Das Gehirn bestimmt nicht nur die Persönlichkeit, sondern auch die Merkmale des Lebens wie die bewusste Steuerung von Gliedmaßen, Sprache oder auch nur Gedanken. Auf der anderen Seite, so stellte der Philosoph Hans Jonas bereits in den achtziger Jahren fest, gäbe es ein vegetatives Leben ohne Hirnfunktion. Auch der Hirnforscher Gerhard Roth sieht Stoffwechselfunktion und funktionierenden Kreislauf als Kriterien für das Leben an.
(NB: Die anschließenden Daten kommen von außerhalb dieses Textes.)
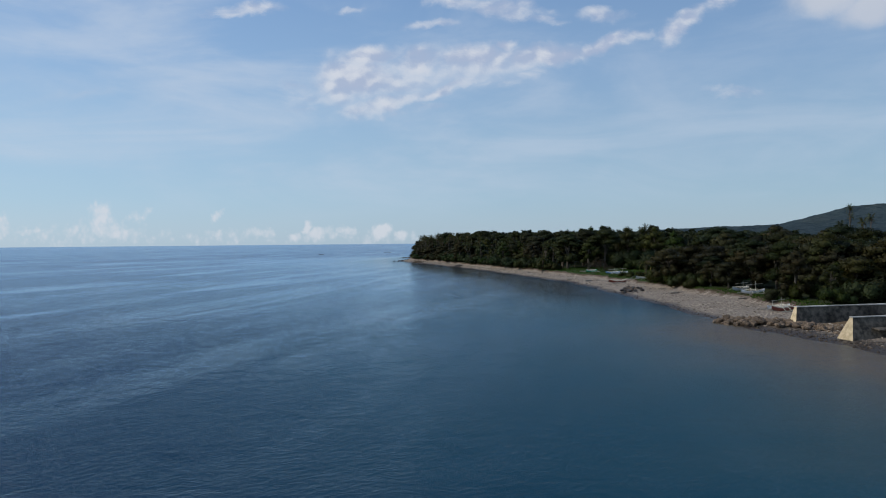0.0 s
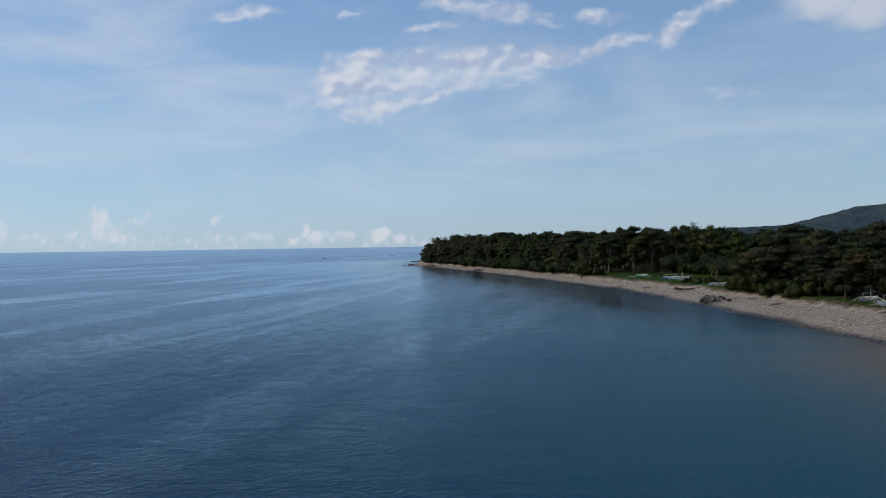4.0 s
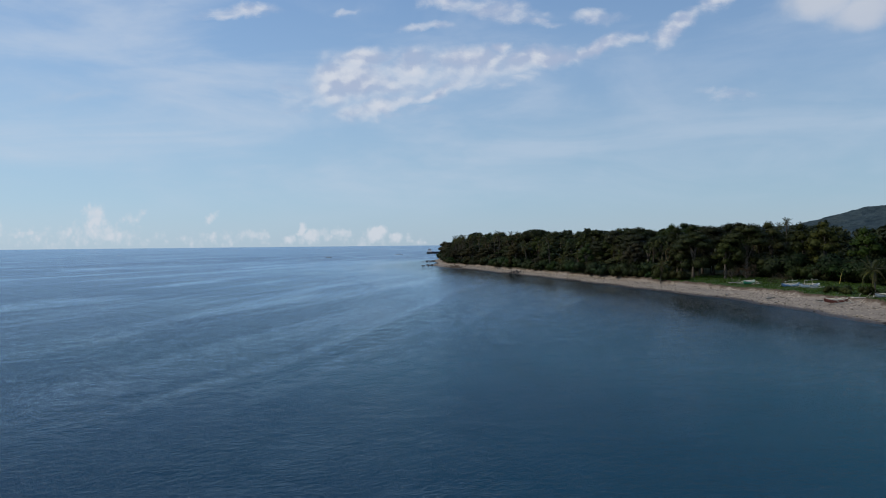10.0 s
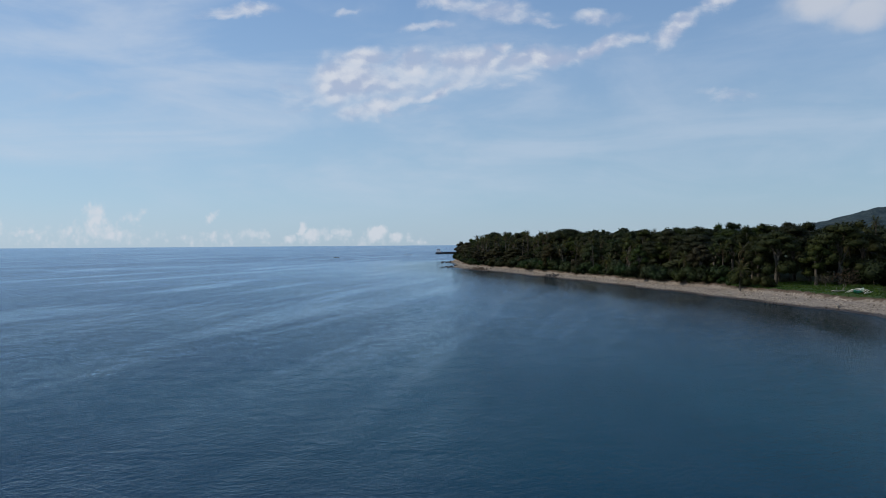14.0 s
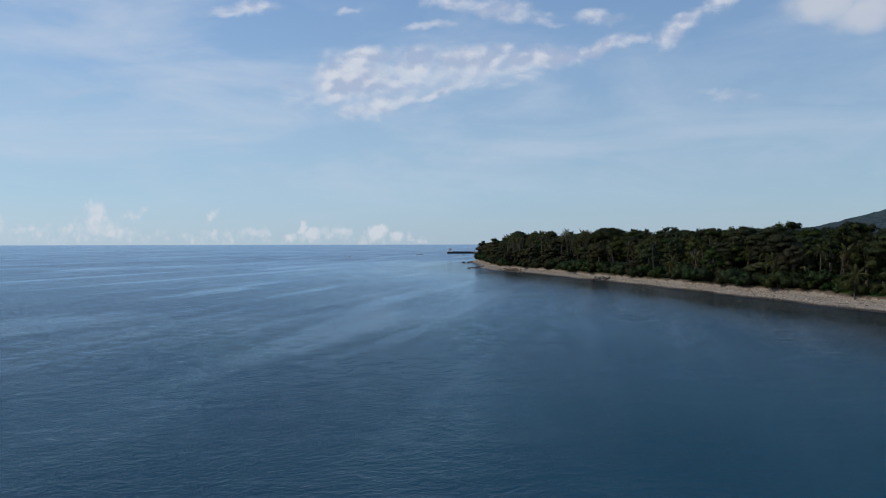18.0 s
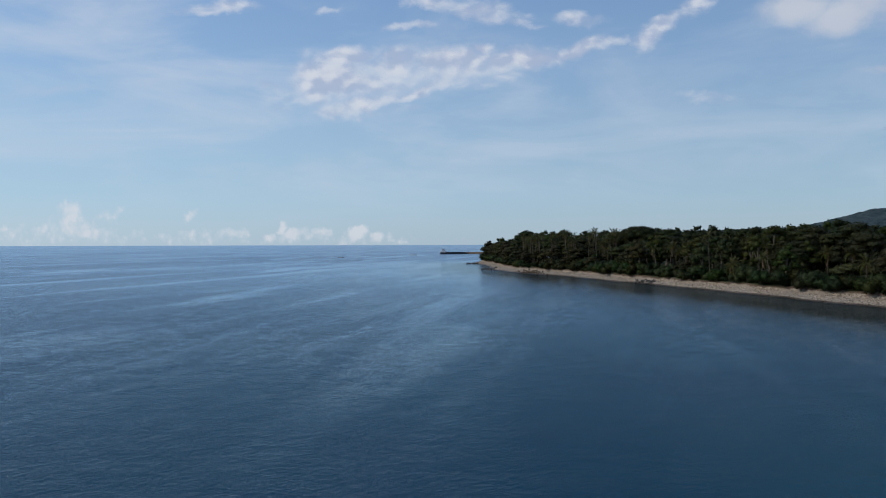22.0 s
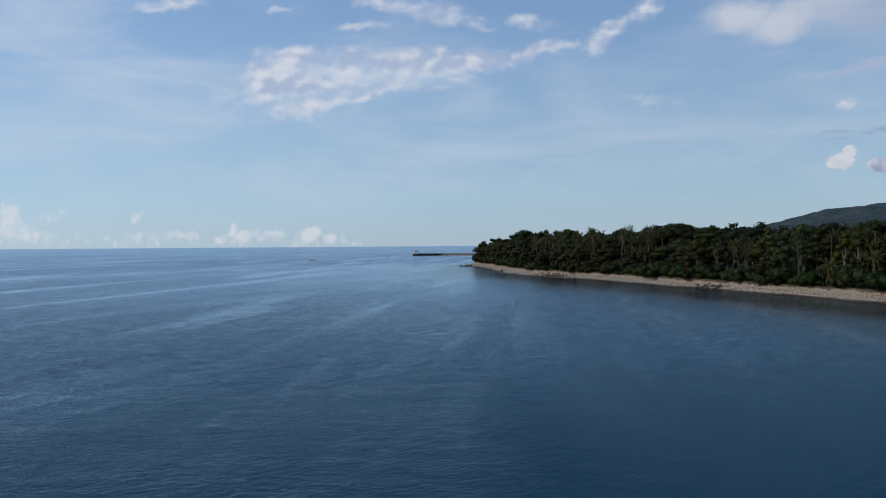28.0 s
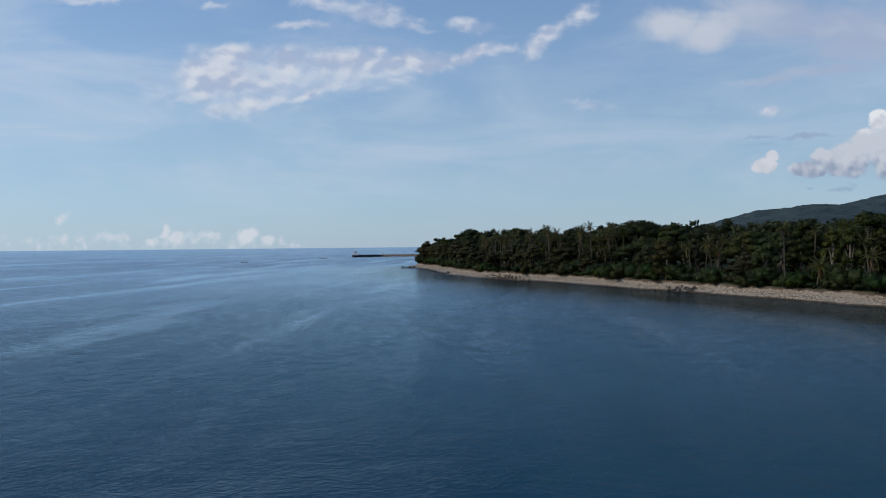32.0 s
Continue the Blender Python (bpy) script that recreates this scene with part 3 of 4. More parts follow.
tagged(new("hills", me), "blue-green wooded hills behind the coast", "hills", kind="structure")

# ---------------------------------------------------------------- helpers for things


def part(name, me, parent, label="", m=None):
    ob = new(name, me)
    ob.parent = parent
    if m is not None:
        ob.matrix_basis = m
    if label:
        ob["label"] = label
    return ob


def thing(name, label, category, group="", m=None):
    ob = tagged(new(name), label, category, group)
    ob.empty_display_size = 0.3
    if m is not None:
        ob.matrix_basis = m
    return ob


def stand(x, y, turn=0.0, size=1.0, sink=0.0, tilt=0.0, z=None):
    """A pose on the ground."""
    return pose(x, y, (z_at(x, y) if z is None else z) - sink, tilt, 0, turn) @ Matrix.Diagonal((size, size, size, 1))


def tube(line, radii, sides=7, cap=True):
    """A round bar along a line of points: vertices and faces."""
    line = np.asarray(line, float)
    radii = np.broadcast_to(radii, len(line))
    ways = np.gradient(line, axis=0)
    v = []
    for p, w, r in zip(line, ways, radii):
        w = w / np.linalg.norm(w)
        a = np.cross(w, (0.3, 0.9, 0.2) if abs(w[2]) > 0.8 else (0, 0, 1))
        a /= np.linalg.norm(a)
        b = np.cross(w, a)
        t = np.arange(sides) * 2 * math.pi / sides
        v.append(p + r * (np.cos(t)[:, None] * a + np.sin(t)[:, None] * b))
    v = np.concatenate(v)
    f = [(i * sides + j, i * sides + (j + 1) % sides, (i + 1) * sides + (j + 1) % sides, (i + 1) * sides + j)
         for i in range(len(line) - 1) for j in range(sides)]
    if cap:
        f += [tuple(range(sides))[::-1], tuple(range(len(v) - sides, len(v)))]
    return v, f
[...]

Die Überzeugung, mit dem Befund „Hirntod“ die klare Zäsur zwischen Leben und Tod erfasst zu haben, sei unhaltbar, so schreibt Ralf Stöcker in seinem Buch „Der Hirntod“, das letztes Jahr erschien. Aber wie dann den goldenen Weg für die Organspende bahnen? Alexandra Manzei, Soziologin an der TU Darmstadt, spricht sich für eine offene Diskussion aus - auch im Deutschen Ethikrat, der sich bisher mit dem Thema nicht befasst hat. Es geht auch darum, wie wir mit den Ängsten vieler Spendewilliger umgehen, die befürchten, erst die Organentnahme sorge für ihren Tod.